Myanmar
Distributed Renewable Energy (DRE)

Solar to Power Up Myanmar’s Agricultural Economy

By 2030, Smart Power Myanmar (SPM) will have deployed 300 solar systems with a generation capacity of about 109 MW of electricity

Around 70% of Myanmar’s 56 million residents have basic access to grid-electricity. But the grid is extremely unreliable and every factory that depends on electricity needs diesel backup generators. These backup systems are expensive, polluting, and unwieldy to operate.

The national electric grid depends heavily on hydropower stations that underproduce during the four-month dry season. Even when those generators operate at full capacity, they cannot fully address demand in the country’s commercial center of Yangon. Despite Myanmar’s current recession, and the grid’s focus on Yangon, the city still has an estimated electricity generation shortfall of some 200 MW. In smaller cities and rural areas, the power shortages are far worse.

Agriculture is the backbone of Myanmar’s economy, but productivity is low relative to neighboring countries.

Rice accounts for about a third of agricultural output, with much of the value coming from milling the grain. Rice processing is energy intensive, and Myanmar’s mills are old and inefficient, resulting in low yields, poor quality, disappointing financial returns, lack of investment, and economic stagnation for rural communities.

The same dynamic is holding back growth in rubber, aquaculture, and other agricultural industries. Myanmar has excellent conditions for rubber production and is the world’s sixth largest producer, but productivity per hectare is roughly half that of neighbors like Thailand and Malaysia.

While natural latex from trees is generally of similar quality regardless of processing, processed rubber is not. Without modern electric-powered machinery, Myanmar produces lower quality rubber that fetches lower market prices.

Aquaculture has great potential for Myanmar’s economy. It is labor-intensive, requiring four times more person-hours per cultivated acre than traditional agriculture, and with wages 27% higher than traditional farming.

To increase revenue, Myanmar fish farmers need to produce more fish, produce higher-value species, and process fish into products like filets. This requires pumping, water treatment, aeration, and cold storage. All these activities require electricity, and investment in needed equipment is not economical without reliable and affordable power.
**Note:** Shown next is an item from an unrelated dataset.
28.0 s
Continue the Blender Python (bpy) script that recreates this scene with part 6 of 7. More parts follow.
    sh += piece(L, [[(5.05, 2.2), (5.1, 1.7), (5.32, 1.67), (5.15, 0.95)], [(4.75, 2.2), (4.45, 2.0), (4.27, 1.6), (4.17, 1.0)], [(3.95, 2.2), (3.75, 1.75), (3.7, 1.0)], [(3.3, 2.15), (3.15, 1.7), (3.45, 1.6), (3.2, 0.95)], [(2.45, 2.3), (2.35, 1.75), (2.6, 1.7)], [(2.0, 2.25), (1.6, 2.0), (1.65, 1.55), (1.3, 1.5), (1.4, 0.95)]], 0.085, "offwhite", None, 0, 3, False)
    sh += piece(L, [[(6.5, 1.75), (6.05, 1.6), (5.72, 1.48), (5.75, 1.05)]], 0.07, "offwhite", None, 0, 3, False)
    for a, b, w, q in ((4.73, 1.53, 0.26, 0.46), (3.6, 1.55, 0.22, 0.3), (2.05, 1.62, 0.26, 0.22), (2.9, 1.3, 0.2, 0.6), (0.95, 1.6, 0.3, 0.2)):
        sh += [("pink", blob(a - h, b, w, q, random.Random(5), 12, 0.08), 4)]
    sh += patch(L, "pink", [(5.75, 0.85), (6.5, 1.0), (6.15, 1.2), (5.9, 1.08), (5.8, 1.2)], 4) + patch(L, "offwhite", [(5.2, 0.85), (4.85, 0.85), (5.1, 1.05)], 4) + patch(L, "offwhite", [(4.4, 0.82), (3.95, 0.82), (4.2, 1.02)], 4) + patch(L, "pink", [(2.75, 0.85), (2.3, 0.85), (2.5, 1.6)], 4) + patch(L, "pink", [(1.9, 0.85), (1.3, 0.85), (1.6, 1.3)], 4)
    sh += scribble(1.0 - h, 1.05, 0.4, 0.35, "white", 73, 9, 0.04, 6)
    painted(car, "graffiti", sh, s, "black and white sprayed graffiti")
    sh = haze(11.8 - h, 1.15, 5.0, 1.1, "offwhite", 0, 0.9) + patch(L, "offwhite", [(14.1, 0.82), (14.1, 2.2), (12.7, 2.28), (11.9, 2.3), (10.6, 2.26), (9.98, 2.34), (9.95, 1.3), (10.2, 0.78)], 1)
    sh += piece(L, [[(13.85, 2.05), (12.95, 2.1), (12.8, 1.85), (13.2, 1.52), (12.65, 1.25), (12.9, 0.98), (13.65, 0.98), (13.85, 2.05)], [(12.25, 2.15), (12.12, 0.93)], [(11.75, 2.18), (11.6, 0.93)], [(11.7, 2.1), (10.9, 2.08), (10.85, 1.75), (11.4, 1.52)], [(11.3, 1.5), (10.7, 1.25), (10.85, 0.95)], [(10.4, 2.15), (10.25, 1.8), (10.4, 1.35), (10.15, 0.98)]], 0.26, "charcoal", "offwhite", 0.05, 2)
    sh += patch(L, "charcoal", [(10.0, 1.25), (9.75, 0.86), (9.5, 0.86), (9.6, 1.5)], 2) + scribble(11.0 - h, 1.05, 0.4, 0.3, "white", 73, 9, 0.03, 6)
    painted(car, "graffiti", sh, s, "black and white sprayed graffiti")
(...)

Myanmar requires a shift to distributed electrification to accelerate its agricultural development and support critical value chains, particularly in rural areas that lie more than 10km from the national grid. This need is particularly acute in 2022, given reduced grid reliability and increased costs for diesel.

2030 Targets

13,000 +

Jobs improved and another 160,000 impacted livelihoods

326,000+

Carbon avoided by 2030

Alliancing in Action

Drawing in part on lessons learned from its sister organization in India, Smart Power Myanmar (SPM) is now working with the Alliance and USAID-funded private sector partners to bring off-grid solar power to rural enterprises that can immediately use electricity to expand output, improve quality, create/sustain jobs, and reduce reliance on polluting diesel generation.
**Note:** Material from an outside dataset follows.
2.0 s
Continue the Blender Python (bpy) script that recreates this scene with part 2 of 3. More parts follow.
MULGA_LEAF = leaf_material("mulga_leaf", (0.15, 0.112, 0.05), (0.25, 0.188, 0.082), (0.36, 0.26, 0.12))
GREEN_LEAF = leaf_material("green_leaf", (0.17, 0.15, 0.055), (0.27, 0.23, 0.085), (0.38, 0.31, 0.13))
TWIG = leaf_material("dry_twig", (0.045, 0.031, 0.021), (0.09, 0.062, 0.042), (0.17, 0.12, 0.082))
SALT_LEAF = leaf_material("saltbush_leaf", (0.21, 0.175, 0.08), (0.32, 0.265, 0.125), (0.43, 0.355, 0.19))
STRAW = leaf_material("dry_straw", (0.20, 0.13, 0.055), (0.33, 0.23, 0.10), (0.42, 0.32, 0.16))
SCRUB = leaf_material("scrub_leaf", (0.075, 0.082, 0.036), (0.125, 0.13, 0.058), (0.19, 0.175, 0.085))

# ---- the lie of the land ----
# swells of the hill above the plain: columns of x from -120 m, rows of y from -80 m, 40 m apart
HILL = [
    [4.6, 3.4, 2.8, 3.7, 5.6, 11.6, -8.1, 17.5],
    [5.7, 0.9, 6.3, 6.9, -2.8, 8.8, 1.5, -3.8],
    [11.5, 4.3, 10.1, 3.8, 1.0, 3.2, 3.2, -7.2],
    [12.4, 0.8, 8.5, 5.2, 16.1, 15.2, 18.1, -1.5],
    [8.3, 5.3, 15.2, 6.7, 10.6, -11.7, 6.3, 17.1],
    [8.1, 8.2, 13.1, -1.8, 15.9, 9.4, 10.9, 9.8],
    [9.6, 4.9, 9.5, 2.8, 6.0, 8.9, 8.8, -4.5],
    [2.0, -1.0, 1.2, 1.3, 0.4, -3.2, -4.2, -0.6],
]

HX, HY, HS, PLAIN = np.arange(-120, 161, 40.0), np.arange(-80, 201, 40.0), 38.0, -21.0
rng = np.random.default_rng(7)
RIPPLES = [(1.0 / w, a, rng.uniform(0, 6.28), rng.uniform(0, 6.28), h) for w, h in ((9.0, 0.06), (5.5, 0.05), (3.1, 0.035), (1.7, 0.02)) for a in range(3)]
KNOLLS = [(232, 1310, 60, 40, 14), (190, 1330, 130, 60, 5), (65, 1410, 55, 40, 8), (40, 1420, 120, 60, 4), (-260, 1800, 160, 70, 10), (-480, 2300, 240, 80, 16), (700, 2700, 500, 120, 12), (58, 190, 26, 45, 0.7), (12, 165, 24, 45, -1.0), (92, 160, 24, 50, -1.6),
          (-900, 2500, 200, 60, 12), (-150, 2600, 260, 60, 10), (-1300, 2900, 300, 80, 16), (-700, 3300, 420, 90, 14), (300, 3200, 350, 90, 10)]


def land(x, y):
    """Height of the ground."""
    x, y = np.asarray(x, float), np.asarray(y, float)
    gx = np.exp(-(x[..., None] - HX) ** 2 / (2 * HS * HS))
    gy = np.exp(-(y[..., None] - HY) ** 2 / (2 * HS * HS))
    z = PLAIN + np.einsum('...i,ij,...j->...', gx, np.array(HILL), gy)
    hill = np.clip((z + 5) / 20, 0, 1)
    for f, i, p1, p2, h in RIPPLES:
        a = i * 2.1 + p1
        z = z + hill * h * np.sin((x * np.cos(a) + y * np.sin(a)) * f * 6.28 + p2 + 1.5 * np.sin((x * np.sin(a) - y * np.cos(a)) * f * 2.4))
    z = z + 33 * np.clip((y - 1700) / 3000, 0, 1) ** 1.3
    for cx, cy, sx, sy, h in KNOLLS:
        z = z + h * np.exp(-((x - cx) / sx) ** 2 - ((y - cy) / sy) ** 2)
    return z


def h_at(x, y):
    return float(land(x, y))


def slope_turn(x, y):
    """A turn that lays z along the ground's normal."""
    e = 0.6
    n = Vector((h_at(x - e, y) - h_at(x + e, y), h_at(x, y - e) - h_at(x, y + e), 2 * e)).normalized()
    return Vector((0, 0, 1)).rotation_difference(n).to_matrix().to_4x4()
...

SPM and Alliance partners are working to de-risk lending for solar systems and providing technical assistance to help design and source solar systems. With this combination of technical support and blended finance, small-scale commercial solar for agriculture and aquaculture value-chain businesses in Myanmar can be developed with local capital and local engineering.

How we work

With increased availability of high-quality, reliable, and zero-marginal-cost electricity, Myanmar’s agricultural sector stands to improve output and wages while also cutting the carbon emissions associated with diesel power. Rice milling, aquaculture, rubber processing, cold storage, oil seeds, tea processing, horticulture and more all offer enormous opportunities for growth. Everything depends on electricity.

GEAPP expects that by 2030, SPM will have deployed some 300 solar systems with a generation capacity of about 109 MW of electricity.

The economic development powered by this solar will directly improve some 13,000 jobs and positively impact another 160,000 livelihoods.

Because this energy is from a renewable source, it will reduce emissions by 326,000 tons of CO2 equivalent by 2030. Over the lives of these systems, they will reduce CO2 emissions by 2.5 million tons, which is equivalent to all the emissions produced in a year by over 300,000 typical EU residents.